Strong execution depends on strong relationships—built through consistent 1:1s, honest questions, and genuine curiosity about what your partners need (and how they work best).
Don’t just manage the project—know your people.
What motivates them?
What’s blocking them? What are their constraints?
What do they need from you?
Tactic: Regular 1:1s with key stakeholders are not optional. They’re the foundation of influence without authority.
8. Centralize Documentation and Share Generously
In cross-functional work, shared context is everything. A lack of visibility kills velocity.
Make information accessible:
Central docs for every initiative
Meeting notes and action items shared async
Decisions logged in one place
Tactic: Don’t wait until the end to document. Write as you go. Share before meetings to reduce live debates.

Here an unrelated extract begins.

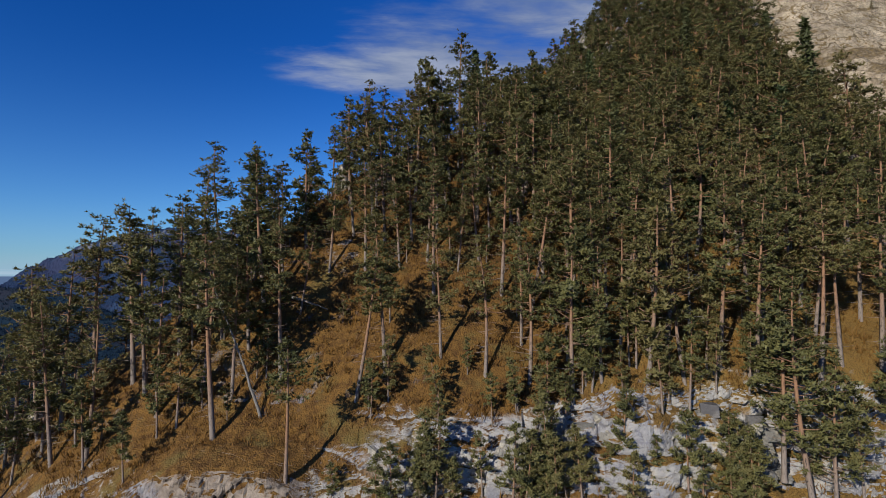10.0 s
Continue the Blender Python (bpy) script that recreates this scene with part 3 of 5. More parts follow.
def build_foot():
    xs = spread(-900, -42, 44, 900, 0.19, 1.2)
    seg = {0: 6, 1: 6, 2: 8, 3: 14, 4: 16, 5: 16, 6: 20, 7: 30, 8: 32, 9: 24, 10: 18, 11: 24, 12: 52, 13: 12, 14: 12, 15: 12, 16: 32, 17: 14, 18: 14}
    vs = np.concatenate([np.arange(n) / n + k for k, n in seg.items()] + [[19.0]])
    X, V = np.meshgrid(xs, vs, indexing="ij")
    # ledges swing up and down along the face
    swing = np.interp(V, [10, 12, 18, 19], [0, 1, 1, 0]) * 1.3 * fbm(X * 0.13, X * 0 + 4, 71, 4)
    Y, Z = foot(X, np.clip(V + swing, 0, 19))
    Z = Z + np.interp(V, [17.5, 19], [0, 1]) * (hill(X, np.full_like(X, BASE_Y)) - (38.5 - 5.7 * west(X) - drop(X)))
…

9. Create Feedback Loops and Act On Them
Cross-functional work is messy. That’s OK—as long as you’re learning and improving. What worked last quarter might not work today. That’s why feedback should be a regular process.

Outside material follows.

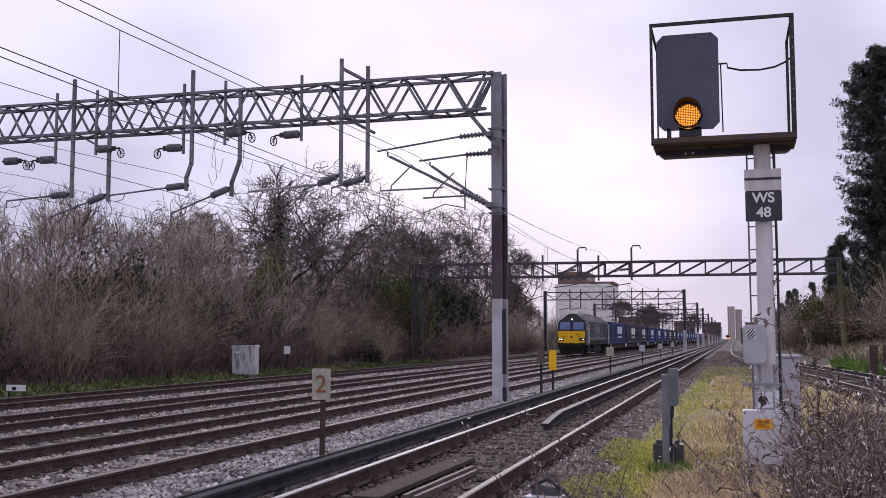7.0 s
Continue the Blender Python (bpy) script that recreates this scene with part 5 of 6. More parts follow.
def leaf_cloud(rng, centres, size, spread, count, flat=0.6):
    """Small folded leaves round given centres, as a triangle mesh."""
    c = centres[rng.integers(0, len(centres), count)] + rng.normal(0, 1, (count, 3)) * spread
    a = rng.normal(0, 1, (count, 3))
    a /= np.linalg.norm(a, axis=1)[:, None]
    b = np.cross(a, rng.normal(0, 1, (count, 3)))
    b /= np.linalg.norm(b, axis=1)[:, None] + 1e-9
    s = size * rng.uniform(0.5, 1.3, (count, 1))
    nrm = np.cross(a, b)
    v = np.stack([c - a * s, c + b * s * flat + nrm * s * 0.2, c + a * s, c - b * s * flat + nrm * s * 0.2], 1).reshape(-1, 3)
    i = np.arange(count)[:, None] * 4
    f = np.concatenate([i + [[0, 1, 2]], i + [[0, 2, 3]]], 0)
    return v, f


def fork(big, small, rng, p, d, length, r, level, spec):
    """A limb that wanders, throws side shoots and divides in two or three until it is a twig, inside a domed crown."""
    top, wide, up, angle, tip, depth, triple = spec
    segs = 3 if level < 4 else 2
    out = big if level < 4 else small
    r_end = max(tip, r * 0.90)
    for i in range(segs):
        d = unit(d + rng.normal(0, 0.20, 3) + np.array([0, 0, up]))
        q = p + d * length / segs
        out.seg(p, q, r + (r_end - r) * i / segs, r + (r_end - r) * (i + 1) / segs)
        if level >= 2 and rng.uniform() < 0.65:
            sd = unit(np.cross(d, rng.normal(0, 1, 3)) + d * 0.6)
            e = q + sd * length * rng.uniform(0.3, 0.7)
            small.seg(q, e, max(tip, r * 0.35), tip * 0.6)
            small.seg(e, e + unit(sd + rng.normal(0, 0.5, 3)) * length * 0.35, tip * 0.8, 0)
        p = q
    over = (p[0] / wide) ** 2 + (p[1] / wide) ** 2 + ((p[2] - top * 0.5) / (top * 0.52)) ** 2
    if level >= depth or (level > 3 and over > 1.0):
        e = p + unit(d + rng.normal(0, 0.3, 3)) * length * 0.5
        small.seg(p, e, r_end, 0)
        return
    n = 3 if rng.uniform() < triple else 2
    side = unit(np.cross(d, rng.normal(0, 1, 3)))
    for k in range(n):
        turn = 2 * math.pi * k / n + rng.normal(0, 0.3)
        s2 = side * math.cos(turn) + np.cross(d, side) * math.sin(turn)
        a = angle * rng.uniform(0.6, 1.35)
        fork(big, small, rng, p, unit(d * math.cos(a) + s2 * math.sin(a)), length * rng.uniform(0.70, 0.92), max(tip, r_end * rng.uniform(0.62, 0.80)), level + 1, spec)


def bare_tree(seed, top, wide, stems, r, up, angle, tip, first, key, ivy=0, depth=9, triple=0.42):
    rng = np.random.default_rng(seed)
    big, small = Twigs(), Twigs()
    for s in range(stems):
        lean = 0.06 if stems == 1 else 0.24
        d = unit(np.array([rng.normal(0, lean), rng.normal(0, lean), 1.0]))
        o = np.array([rng.normal(0, 0.4), rng.normal(0, 0.4), -0.3]) if stems > 1 else np.array([0, 0, -0.3])
        fork(big, small, rng, o, d, top * first, r, 0 if stems == 1 else 1, (top, wide, up, angle, tip, depth, triple))
    if ivy:
        # a straight leader with limbs all the way up
        leader = np.array([0, 0, top * 0.86])
        big.seg(np.array([0, 0, -0.3]), leader, r, r * 0.3)
        for k in range(9):
            a = rng.uniform(0, 2 * math.pi)
            fork(big, small, rng, leader * rng.uniform(0.35, 1.0), unit(np.array([math.cos(a), math.sin(a), 0.5])), top * 0.13, r * 0.35, 4, (top, wide, up, angle, tip, depth, triple))
    iv = None
    if ivy:
        pts = np.array([[0.35 * math.cos(7.0 * u) * (1 - 0.5 * u), 0.35 * math.sin(7.0 * u) * (1 - 0.5 * u), 1.0 + top * 0.80 * u] for u in np.linspace(0, 1, 160)])
        v, f = leaf_cloud(rng, pts, 0.10, 0.34, ivy)
        iv = fast_mesh("ivy", v, f, [M["ivy"]])
    return big.mesh("trunk", [M["bark"]]), small.mesh("crown", [M[key]]), iv


def plant_tree(meshes, name, label, category, m, group):
    root = thing(name, label, category, m, group)
    for me, nm in zip(meshes, ("trunk", "crown", "ivy")):
        if me:
            ob = new(nm, me)
            ob.parent = root
    return root


oak_ivy = bare_tree(11, 13.5, 5.6, 1, 0.30, 0.02, 0.62, 0.020, 0.27, "twig_silhouette", 5200)
oak_a = bare_tree(12, 13.5, 6.0, 1, 0.28, 0.01, 0.66, 0.020, 0.25, "twig_silhouette")
oak_b = bare_tree(14, 12.5, 5.0, 1, 0.24, 0.04, 0.55, 0.020, 0.25, "twig_silhouette")
oak_far = bare_tree(13, 12.5, 5.2, 1, 0.26, 0.03, 0.60, 0.035, 0.26, "twig_silhouette")
pole_a = bare_tree(21, 8.2, 2.6, 4, 0.075, 0.12, 0.36, 0.014, 0.24, "twig_grey", 0, 7, 0.20)
pole_b = bare_tree(22, 8.2, 2.8, 3, 0.075, 0.10, 0.40, 0.014, 0.25, "twig_silhouette", 0, 7, 0.20)
pole_c = bare_tree(23, 8.2, 2.4, 4, 0.07, 0.14, 0.33, 0.014, 0.25, "twig_grey", 0, 7, 0.20)


def shrub_mesh(seed, height, spread, stems, key, twig=0.015):
    rng = np.random.default_rng(seed)
    t = Twigs()
    for s in range(stems):
        a, rr = rng.uniform(0, 2 * math.pi), spread * math.sqrt(rng.uniform(0, 1))
        o = np.array([rr * math.cos(a), rr * math.sin(a), -0.2])
        d = unit(np.array([0.25 * math.cos(a) + rng.normal(0, 0.22), 0.25 * math.sin(a) + rng.normal(0, 0.22), 1.0]))
        grow(t, t, rng, o, d, height * rng.uniform(0.45, 1.0), twig * 1.7, 1, [None, (7, 0.5, 0.55, 0.02, 3), (4, 0.55, 0.6, 0.0, 1), (0, 0, 0, 0, 1)])
    return t.mesh("crown", [M[key]])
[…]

Normalize feedback on process and leadership
Run regular retros with stakeholders
Iterate not just on product, but on how you work together
Tactic: Ask “What’s one thing we could do better next sprint?”—then show that you listened.
10. Lead With Soft Skills
The systems we build—docs, meetings, frameworks—only work if people trust each other. And that trust is shaped by how we show up.
When things are unclear or tense, people look to the PM to steady the room. Are we consistent? Do we listen well? Are we fair in how we engage across functions?
Self-awareness, empathy, and steadiness don’t just hold the process together—they set the tone for how the team shows up.
Tactic: Be the person people want in the room during a tough conversation.
Recap: The Operating System for Cross-Functional Leadership
Final Thought
Cross-functional collaboration isn’t a side skill—it’s the operating system of great product management.
It’s what turns ambiguity into alignment, tension into momentum, and a group of specialists into a team that ships with purpose.
It’s not always clean. It’s often hard. But when it works, it’s what makes great products possible—and great teams unstoppable.